▶ **Work to complete**
Gather all lines in the records below that include the word "script".

— START Records for this task —

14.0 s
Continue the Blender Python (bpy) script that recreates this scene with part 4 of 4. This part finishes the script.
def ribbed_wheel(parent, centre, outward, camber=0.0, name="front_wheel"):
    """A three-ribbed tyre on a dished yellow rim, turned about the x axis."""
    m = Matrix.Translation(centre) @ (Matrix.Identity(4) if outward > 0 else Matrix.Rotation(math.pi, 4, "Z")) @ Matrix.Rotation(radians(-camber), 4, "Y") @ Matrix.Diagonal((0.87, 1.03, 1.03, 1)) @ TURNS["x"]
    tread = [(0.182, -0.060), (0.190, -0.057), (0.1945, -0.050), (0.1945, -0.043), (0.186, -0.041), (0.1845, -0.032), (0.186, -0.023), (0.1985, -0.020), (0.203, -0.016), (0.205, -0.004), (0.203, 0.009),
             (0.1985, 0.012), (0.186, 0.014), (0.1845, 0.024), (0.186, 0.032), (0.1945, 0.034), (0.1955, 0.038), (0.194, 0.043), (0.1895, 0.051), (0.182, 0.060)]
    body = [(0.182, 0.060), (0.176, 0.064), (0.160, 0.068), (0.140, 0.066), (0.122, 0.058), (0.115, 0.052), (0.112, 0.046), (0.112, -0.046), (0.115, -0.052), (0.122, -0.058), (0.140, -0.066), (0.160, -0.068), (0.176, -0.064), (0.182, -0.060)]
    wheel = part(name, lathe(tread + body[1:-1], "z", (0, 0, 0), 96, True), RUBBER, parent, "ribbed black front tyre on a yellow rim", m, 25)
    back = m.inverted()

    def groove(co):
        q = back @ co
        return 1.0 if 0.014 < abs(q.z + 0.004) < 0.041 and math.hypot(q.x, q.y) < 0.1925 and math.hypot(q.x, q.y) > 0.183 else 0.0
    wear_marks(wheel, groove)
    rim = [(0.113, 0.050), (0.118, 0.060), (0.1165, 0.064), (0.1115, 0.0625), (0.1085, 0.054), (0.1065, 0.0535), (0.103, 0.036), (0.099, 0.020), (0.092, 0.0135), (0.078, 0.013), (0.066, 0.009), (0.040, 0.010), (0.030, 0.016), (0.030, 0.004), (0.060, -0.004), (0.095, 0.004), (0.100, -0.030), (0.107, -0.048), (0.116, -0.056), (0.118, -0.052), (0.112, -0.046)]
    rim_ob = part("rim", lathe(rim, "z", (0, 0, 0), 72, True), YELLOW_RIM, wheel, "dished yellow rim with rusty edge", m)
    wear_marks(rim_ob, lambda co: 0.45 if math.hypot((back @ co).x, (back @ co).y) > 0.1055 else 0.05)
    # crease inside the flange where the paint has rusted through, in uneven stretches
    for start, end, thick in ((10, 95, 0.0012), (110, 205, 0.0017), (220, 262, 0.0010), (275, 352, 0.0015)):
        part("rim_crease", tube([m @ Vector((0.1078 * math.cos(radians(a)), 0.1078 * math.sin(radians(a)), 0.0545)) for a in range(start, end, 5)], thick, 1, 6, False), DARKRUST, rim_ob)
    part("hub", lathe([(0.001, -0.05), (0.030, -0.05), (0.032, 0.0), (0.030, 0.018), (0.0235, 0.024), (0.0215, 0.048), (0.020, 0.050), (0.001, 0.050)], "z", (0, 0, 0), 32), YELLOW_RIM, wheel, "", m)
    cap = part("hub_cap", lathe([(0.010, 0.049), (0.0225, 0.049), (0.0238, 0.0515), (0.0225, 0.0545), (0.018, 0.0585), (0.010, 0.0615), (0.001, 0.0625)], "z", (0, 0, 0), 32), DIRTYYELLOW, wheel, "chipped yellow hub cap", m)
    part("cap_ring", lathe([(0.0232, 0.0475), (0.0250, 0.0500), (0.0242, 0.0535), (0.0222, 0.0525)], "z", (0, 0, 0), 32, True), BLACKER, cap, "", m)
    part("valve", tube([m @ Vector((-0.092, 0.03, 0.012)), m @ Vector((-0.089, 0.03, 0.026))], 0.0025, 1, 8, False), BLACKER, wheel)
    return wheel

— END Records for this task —
— START Records for this task —

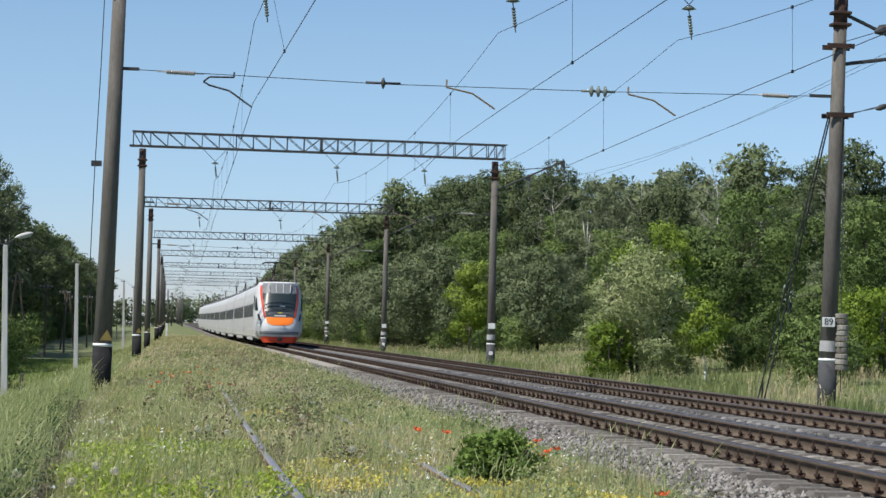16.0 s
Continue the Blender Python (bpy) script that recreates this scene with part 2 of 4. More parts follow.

— END Records for this task —

▶ **Complete output**
Continue the Blender Python (bpy) script that recreates this scene with part 4 of 4. This part finishes the script.
Continue the Blender Python (bpy) script that recreates this scene with part 2 of 4. More parts follow.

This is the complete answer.